I have a matrix constraint A>=0 in which the elements include cvx variables. i wanted to express this constraint as x’Ax>=0 which x is an arbitrary vector. but an error was shown as complex affine>=real constant. because the coefficients of cvx varibles in matrix elements are complex. how should I express this constraint?

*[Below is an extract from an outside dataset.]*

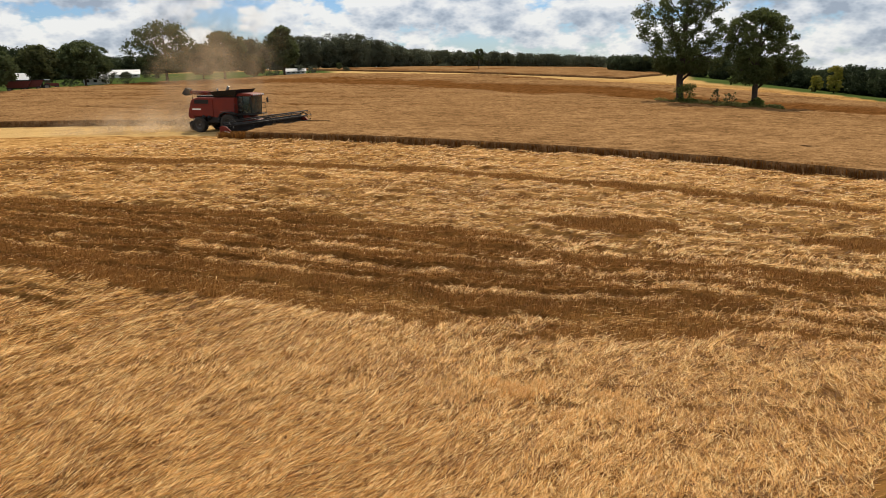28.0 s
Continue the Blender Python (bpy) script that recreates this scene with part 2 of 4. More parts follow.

Disciplined convex programming error: Matrix powers not permitted
Is there any cvx function to express a matrix as a constraint?
(Michael C. Grant) #2

What does an inequality with a complex value even mean? Did you intend for the quantity x'*A*x to be complex?

(saeed ) #3

no, not finally. the matrix A>=0 which means positive semidefinite and 0 is not complex. based on the rule that for a positive semidefinite matrix A, gives the inequality x’Ax>=0 for every x, i wanted to convert the constraint A>=0 which is a constraint on matrix to a constraint x’Ax>=0 which is a constraint on an affine expression. that was because i did not know how to express constraint A>=0 in cvx. note that elements of a inclute multiplication of complex coefficient and cvx variables.

(Michael C. Grant) #4

Why not just specify that A is positive semidefinite directly? Please use the user’s guide which discusses how to implement semidefinite constraints.

(saeed ) #5

I have many constraints in my problem. one of them is A>=0 which A is a matrix that includes some of the variables of the problem. I wanted to see if is there a direct function to express this constraint in cvx or I have to use another equivalent form for this constraint?

(Mark L. Stone) #6

You can use
A == semidefinite(n) to express the constraint that the real n by n matrix A be semidefinite. Use A == hemnitian_semidefinite(n) is A is complex.

Or if you use the semidefinite mode (cvx_begin sdp ), A > = 0 means that A is constrained to be semidefinite.

In either case, the elements of A need to be affine in the CVX variables.

Read more about it in the CVX User’s Guide. and Alternatively, a CVX matric variable can be declared (hermitian) semidefinite, as described in .

(saeed ) #8

thank you very much.

(saeed ) #9

Ok. thank you for your hint